Buddy Hield details his approach to the 3-point contest, pride on the line with Haliburton
Hield won the competition in 2020 and knows what to expect. Haliburton is a competitor, but is green to this experience. It sets up for an entertaining battle Saturday night.
SALT LAKE CITY — The highlight of All-Star Saturday night has become the 3-point contest. And bragging rights inside the Pacers locker room will be on the line since Buddy Hield and Tyrese Haliburton are two of the eight competitors.
“Everybody’s going to be watching that closely to see who comes out ahead on that one,” head coach Rick Carlisle said this week. “They’re both gonna try to win it.”
The events begin at 9 p.m. ET on Saturday, inside Vivint Arena — first with the skills challenge, then the 3-point shootout and slam dunk contest.
Hield has participated twice before, finishing third in 2019 and winning it in 2020. But he has not competed in it since.
Meanwhile, Haliburton is a first-time All-Star and it’s his first time in the field. Since becoming a pro three years ago, he’s always played alongside Hield. First in Sacramento, and now in Indiana.
Hield grew on him and now they joke about how they’re like brothers, always bickering at one other. Their love and passion for the game is unmatched.
“A lot of pride in this and a lot of trash talk for the rest of the year so I’m looking forward to it,” Haliburton said Saturday morning after All-Star practice. “He won’t tell me how he’s shooting it in practice, but I’m not telling him either so it’s been even.”
During All-Star practice at the University of Utah, Haliburton spoke to Pacers legend Reggie Miller. “He told me I’m his favorite for the 3-point contest. There might have been a little bias in it, but I’ll take what I can get.”

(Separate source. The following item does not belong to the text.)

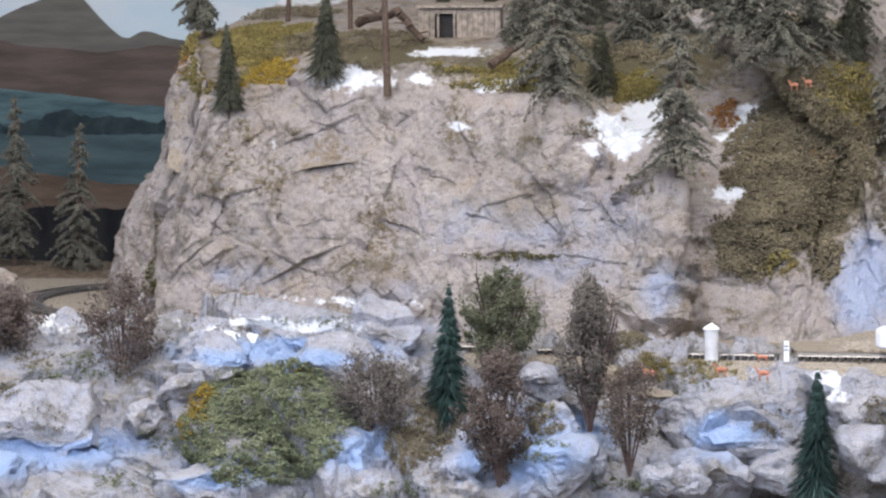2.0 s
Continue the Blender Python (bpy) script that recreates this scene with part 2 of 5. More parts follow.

Carlisle said recently that he sees so much of Reggie in Haliburton’s game — from their movements on the floor, to their emotions and how they work. Both Miller and Haliburton are successful shooters with unconventional shots.
“Shooting the basketball is an art,” Carlisle said. “If you come across a guy like Haliburton, just leave him the fuck alone. Let him do what he does.”
“It’s hard because you can’t prepare for it,” said Hield. “Practicing by yourself is different than when the stage is set, and the crowd and the lights. You can’t really simulate the stage. That’s what so interesting.”
Haliburton reviewed film of previous competitions to take mental notes on what worked, and what did not. He had to decide which corner of the floor to start on and which side of the ball rack to stand. As for his biggest competition? That’s easy.
“Because I shoot with Buddy every day so I know what to expect and other guys don’t. But it’s a really good group of shooters.
“I ain’t worry about nobody else. I just got to make shots for myself.”